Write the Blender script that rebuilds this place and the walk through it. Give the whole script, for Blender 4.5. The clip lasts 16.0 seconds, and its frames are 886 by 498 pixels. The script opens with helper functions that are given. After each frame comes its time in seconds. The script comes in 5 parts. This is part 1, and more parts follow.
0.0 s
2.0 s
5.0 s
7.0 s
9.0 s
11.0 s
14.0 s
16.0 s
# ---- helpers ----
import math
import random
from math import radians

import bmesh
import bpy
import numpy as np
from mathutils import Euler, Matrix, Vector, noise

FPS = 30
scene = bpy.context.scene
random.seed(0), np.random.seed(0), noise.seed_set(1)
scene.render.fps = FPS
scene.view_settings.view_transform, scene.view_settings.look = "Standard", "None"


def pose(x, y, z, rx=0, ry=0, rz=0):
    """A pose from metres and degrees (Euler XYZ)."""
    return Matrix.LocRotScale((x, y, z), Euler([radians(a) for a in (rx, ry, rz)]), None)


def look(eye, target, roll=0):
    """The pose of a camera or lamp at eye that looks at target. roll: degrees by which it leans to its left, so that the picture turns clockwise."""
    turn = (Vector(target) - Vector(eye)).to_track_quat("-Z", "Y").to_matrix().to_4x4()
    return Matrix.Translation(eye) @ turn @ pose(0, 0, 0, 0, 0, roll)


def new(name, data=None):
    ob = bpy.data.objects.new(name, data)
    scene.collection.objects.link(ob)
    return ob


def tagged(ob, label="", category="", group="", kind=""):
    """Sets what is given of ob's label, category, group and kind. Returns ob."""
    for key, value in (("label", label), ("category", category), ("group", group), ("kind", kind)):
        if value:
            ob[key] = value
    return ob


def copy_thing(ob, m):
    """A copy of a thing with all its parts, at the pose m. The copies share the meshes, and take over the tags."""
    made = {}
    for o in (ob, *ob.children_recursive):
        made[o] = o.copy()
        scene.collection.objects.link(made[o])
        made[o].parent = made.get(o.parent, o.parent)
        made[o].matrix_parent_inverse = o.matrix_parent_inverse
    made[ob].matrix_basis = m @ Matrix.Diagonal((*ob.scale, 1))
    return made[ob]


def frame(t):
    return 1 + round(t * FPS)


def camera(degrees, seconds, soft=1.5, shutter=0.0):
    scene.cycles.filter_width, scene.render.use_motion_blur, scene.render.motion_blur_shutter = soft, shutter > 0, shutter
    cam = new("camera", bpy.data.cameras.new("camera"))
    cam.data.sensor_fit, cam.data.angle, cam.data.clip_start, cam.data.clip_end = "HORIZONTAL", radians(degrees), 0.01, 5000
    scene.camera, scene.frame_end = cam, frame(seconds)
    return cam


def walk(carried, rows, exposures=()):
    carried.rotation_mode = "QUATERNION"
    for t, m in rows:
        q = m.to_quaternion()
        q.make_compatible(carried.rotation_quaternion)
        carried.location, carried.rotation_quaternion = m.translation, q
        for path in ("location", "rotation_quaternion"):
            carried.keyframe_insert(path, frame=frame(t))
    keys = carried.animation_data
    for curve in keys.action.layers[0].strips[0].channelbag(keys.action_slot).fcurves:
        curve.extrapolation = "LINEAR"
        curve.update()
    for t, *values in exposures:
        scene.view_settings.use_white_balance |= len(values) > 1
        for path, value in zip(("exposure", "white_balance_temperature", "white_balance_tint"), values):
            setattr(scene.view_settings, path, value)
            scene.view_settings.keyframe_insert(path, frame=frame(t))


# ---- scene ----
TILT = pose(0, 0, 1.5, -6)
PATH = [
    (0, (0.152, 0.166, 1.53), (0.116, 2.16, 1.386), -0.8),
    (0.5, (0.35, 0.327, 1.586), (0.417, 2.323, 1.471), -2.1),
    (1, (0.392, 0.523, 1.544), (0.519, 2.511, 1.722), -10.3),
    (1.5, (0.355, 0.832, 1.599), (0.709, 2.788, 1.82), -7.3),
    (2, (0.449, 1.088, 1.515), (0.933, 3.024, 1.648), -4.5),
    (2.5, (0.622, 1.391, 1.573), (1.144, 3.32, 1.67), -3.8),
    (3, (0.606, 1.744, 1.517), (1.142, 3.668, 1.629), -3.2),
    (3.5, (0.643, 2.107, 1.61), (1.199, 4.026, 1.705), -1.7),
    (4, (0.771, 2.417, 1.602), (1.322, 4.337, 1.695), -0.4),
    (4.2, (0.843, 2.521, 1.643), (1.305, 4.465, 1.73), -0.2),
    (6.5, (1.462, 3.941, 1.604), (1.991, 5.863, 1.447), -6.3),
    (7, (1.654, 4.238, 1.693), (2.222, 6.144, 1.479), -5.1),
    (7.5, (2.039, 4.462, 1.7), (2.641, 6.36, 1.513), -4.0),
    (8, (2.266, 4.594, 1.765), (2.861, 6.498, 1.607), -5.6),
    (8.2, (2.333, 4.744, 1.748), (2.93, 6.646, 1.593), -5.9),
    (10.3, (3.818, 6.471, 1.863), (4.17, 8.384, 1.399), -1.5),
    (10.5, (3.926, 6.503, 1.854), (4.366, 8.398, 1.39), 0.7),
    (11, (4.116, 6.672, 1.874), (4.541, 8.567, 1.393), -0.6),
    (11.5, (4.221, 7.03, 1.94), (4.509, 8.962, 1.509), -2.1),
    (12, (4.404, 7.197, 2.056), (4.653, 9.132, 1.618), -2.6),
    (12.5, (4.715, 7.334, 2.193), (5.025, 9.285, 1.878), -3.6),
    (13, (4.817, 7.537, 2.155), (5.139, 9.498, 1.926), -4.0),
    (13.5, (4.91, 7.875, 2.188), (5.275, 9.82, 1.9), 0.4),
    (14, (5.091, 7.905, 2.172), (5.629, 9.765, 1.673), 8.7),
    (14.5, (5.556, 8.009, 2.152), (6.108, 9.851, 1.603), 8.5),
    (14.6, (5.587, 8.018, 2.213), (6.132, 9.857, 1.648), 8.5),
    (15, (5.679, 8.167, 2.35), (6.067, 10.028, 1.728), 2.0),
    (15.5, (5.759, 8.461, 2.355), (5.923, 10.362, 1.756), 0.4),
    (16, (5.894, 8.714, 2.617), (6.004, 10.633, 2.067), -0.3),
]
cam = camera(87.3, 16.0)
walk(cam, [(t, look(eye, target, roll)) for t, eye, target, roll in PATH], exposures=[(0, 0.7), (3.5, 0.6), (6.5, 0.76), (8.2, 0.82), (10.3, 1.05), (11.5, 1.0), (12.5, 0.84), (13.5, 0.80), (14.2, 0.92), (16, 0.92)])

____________

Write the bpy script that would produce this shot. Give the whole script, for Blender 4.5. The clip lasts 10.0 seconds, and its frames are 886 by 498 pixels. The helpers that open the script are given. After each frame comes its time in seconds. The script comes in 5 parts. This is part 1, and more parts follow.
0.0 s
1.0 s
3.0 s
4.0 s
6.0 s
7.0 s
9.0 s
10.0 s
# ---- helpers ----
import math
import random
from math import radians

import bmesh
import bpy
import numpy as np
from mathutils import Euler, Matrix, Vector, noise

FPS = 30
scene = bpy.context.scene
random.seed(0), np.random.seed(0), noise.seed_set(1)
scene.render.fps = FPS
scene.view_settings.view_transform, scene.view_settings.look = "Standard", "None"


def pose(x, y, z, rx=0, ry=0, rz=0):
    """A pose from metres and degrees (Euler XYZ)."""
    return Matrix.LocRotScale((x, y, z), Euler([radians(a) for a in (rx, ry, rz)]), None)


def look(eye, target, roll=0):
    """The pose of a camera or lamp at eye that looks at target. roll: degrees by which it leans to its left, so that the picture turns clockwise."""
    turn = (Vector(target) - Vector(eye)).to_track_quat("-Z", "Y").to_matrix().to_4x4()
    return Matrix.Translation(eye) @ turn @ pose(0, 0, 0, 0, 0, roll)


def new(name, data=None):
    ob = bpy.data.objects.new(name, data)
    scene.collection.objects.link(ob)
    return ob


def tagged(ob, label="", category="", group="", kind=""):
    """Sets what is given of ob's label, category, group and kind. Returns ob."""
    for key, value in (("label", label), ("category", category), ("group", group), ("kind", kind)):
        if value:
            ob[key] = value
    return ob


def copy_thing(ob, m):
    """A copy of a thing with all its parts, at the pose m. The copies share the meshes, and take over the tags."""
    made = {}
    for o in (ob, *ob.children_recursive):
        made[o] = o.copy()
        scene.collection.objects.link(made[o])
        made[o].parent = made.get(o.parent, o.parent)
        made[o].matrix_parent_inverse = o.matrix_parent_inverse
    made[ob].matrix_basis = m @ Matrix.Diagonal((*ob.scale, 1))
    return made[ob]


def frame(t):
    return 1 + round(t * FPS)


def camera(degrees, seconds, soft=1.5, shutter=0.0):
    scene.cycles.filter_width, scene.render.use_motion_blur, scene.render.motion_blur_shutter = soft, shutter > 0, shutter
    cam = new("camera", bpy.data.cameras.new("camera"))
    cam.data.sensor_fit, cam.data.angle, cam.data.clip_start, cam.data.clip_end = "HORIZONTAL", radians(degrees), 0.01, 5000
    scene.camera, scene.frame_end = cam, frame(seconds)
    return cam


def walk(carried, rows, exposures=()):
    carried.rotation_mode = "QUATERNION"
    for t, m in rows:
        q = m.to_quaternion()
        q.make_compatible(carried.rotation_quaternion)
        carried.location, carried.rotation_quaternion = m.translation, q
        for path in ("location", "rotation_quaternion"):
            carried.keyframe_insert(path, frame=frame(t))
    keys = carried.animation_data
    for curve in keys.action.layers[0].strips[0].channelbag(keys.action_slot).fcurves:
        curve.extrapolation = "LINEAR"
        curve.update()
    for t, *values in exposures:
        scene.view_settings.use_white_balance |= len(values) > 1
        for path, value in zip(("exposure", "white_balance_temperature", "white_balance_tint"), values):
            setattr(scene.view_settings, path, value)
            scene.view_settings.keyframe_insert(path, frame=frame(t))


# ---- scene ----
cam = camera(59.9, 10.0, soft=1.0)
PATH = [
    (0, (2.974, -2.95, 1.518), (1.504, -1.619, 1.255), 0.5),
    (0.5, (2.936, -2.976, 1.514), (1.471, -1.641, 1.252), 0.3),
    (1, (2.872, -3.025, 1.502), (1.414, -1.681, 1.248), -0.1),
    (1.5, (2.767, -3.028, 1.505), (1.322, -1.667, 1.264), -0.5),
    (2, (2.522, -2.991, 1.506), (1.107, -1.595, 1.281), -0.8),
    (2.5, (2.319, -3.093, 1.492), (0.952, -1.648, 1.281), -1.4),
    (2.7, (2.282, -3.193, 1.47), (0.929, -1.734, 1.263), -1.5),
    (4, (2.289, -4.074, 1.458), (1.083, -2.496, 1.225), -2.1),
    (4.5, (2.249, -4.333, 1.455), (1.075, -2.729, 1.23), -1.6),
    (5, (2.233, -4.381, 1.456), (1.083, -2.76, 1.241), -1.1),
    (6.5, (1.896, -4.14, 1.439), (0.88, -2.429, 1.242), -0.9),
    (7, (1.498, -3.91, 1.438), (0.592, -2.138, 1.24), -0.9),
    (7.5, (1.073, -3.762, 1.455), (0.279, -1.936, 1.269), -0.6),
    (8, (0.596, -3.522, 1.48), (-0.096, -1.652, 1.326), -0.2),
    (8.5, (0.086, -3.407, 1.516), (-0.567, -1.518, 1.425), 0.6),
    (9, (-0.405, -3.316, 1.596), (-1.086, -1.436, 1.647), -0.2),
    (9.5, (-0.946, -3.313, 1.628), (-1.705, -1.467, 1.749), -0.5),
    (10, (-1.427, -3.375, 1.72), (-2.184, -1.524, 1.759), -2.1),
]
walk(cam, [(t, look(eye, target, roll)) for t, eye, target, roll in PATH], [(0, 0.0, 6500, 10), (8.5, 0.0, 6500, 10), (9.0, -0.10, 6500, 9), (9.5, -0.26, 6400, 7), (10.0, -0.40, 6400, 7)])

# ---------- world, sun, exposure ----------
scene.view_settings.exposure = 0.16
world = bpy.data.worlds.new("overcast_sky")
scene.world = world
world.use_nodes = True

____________

# Prompt
Pull out all lines from the entries above in which the word "given" appears.

# The completed task
Write the Blender script that rebuilds this place and the walk through it. Give the whole script, for Blender 4.5. The clip lasts 16.0 seconds, and its frames are 886 by 498 pixels. The script opens with helper functions that are given. After each frame comes its time in seconds. The script comes in 5 parts. This is part 1, and more parts follow.
    """Sets what is given of ob's label, category, group and kind. Returns ob."""
Write the bpy script that would produce this shot. Give the whole script, for Blender 4.5. The clip lasts 10.0 seconds, and its frames are 886 by 498 pixels. The helpers that open the script are given. After each frame comes its time in seconds. The script comes in 5 parts. This is part 1, and more parts follow.
    """Sets what is given of ob's label, category, group and kind. Returns ob."""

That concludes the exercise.